In clear terms, what advice then do you have for those aspiring to make the apex bench or those who are already there?

It is simply by being dispassionate. It is simply by knowing your law. And it is simply by appreciating that whatever you say outlives you. I am talking about Lord Denning. I think, if I recall correctly, he became a judge at about 1943. People are still singing his praises. By the time he came, by 1946, he had already engraved his name. Three years on the bench, he had already engraved his name. In fact, in present day circumstances, you can say he wrote his name in platinum; whatever metal that is more precious than gold. That was exactly what he did. There are judges of the Supreme Court of the United States who also emblazoned their names in gold. So, in the United States, for instance, when you become Chief Justice, the Court you are heading is remembered by your name. That is their own system. This is because when you come, you bring a particular judicial philosophy. You are expected to direct the law to suit the circumstances you have met. 

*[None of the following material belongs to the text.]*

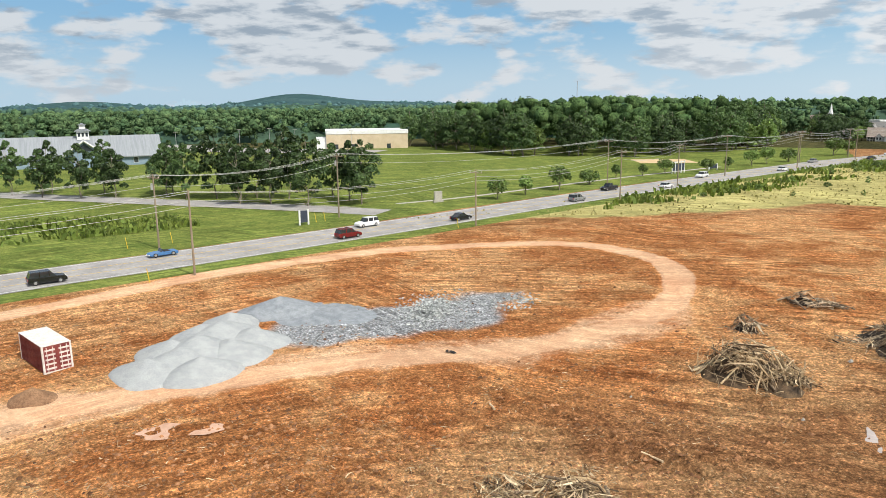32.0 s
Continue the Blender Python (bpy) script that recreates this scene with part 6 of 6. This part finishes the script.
part("lantern_top", boxed(-1.1, -1.1, 14.2, 1.1, 1.1, 15.6), TRIM, lantern)
part("lantern_cap", prism([(-1.6, 15.6), (1.6, 15.6), (0, 16.4)], 3.2), ROOFGREY, lantern)
for k in range(3):
    window(lantern, -1.35 + 1.35 * k, -2.2, 11.2, 0.8, 1.4)
for k in range(9):
    window(root, -24 + 6 * k, -9, 1.0, 1.6, 1.9)
part("annex_wall", gable_wall(-40, -27, -7, 7, 3.2, 5), BLUEBOARD, root)
part("annex_roof", gable_roof(bmesh.new(), -40, -27, -7, 7, 3.2, 5, 0.8), ROOFGREY, root)
STUCCO = surface("tan_stucco", (0.55, 0.44, 0.30), (0.62, 0.51, 0.36), 0.3, 0.85, 0.06)
root = thing("sports_hall", pose(256, -290, 0, 0, 0, facing(256, -290, 4)), "large flat-roofed tan hall with a white parapet", "building")
part("wall", boxed(-22, -14, 0, 20, 14, 7.5), STUCCO, root)
part("parapet", boxed(-22.2, -14.2, 7.5, 20.2, 14.2, 9.4, 0.05), TRIM, root, "white metal parapet")
part("entrance", boxed(-27, -13, 0, -22, 6, 5.5), TRIM, root)
for k in range(4):
    part("doorway", boxed(-18 + 9 * k, -14.06, 0, -16 + 9 * k, -14, 2.4), PANE, root)
root = thing("church", pose(72, -565, 0, 0, 0, 10), "brick church with a slim white steeple above the trees", "church")
part("wall", gable_wall(-3, 22, -6, 6, 6, 6), BRICK, root)
part("roof", gable_roof(bmesh.new(), -3, 22, -6, 6, 6, 6), SHINGLE_BROWN, root)
part("tower", boxed(-1.7, -1.7, 8, 1.7, 1.7, 11), TRIM, root)
part("spire", rod((0, 0, 11), (0, 0, 20), 1.9, 0.05, 8), TRIM, root, "white spire")
for px, py in scatter([(50, -500), (104, -500), (108, -530), (50, -530)], 8.0, 41) + scatter([(44, -450), (66, -450), (60, -490), (40, -490)], 9.0, 42):
    plant(pick.choice(OAKS), px, py, pick.uniform(0.75, 1.0), g=pick)
for k, (x, y, w, d, h) in enumerate(((36, -540, 9, 8, 4), (14, -580, 12, 9, 4.5), (26, -500, 9, 7, 3.6), (-8, -520, 10, 8, 4), (20, -465, 8, 7, 3.4), (46, -620, 14, 9, 7))):
    root = thing("shop_building", pose(x, y, 0, 0, 0, 12 * k), "small pale flat-roofed building beyond the road", "building", "roadside shops")
    part("wall", boxed(-w / 2, -d / 2, 0, w / 2, d / 2, h), SIDING if k % 2 else STUCCO, root)
    part("parapet", boxed(-w / 2 - 0.2, -d / 2 - 0.2, h, w / 2 + 0.2, d / 2 + 0.2, h + 0.7), TRIM, root)
    for q in range(3):
        part("shopfront", boxed(-w / 2 + 1 + q * w / 3, d / 2, 0.4, -w / 2 + w / 3 - 0.6 + q * w / 3, d / 2 + 0.05, 2.8), PANE, root)
root = thing("white_works", pose(232, 392, 0, 0, 0, -35), "white flat-roofed works building beyond the pines", "building")
part("wall", boxed(-16, -8, 0, 16, 8, 9), TRIM, root)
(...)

That was why I said the Supreme Court is not for Emi lokan. We have to bear this thing in mind. If you are a judge, you are no longer judging for yourself, you are judging in the interest of the society. 

How do you feel sir that at 70 considering that some of your students and mentees  are now PhD holders, professors, SANs, judges and the rest?

You know that every teacher, even if it is just for a day, has his reward in heaven. When I  looked at the generation of people who wished me happy birthday celebration, it included all those you are calling. It included those calling me to say oh, you did this to me, you mentored me, you were my teacher at so so and so university. I think that is the reward in heaven  that teachers were promised. So, I’m happy.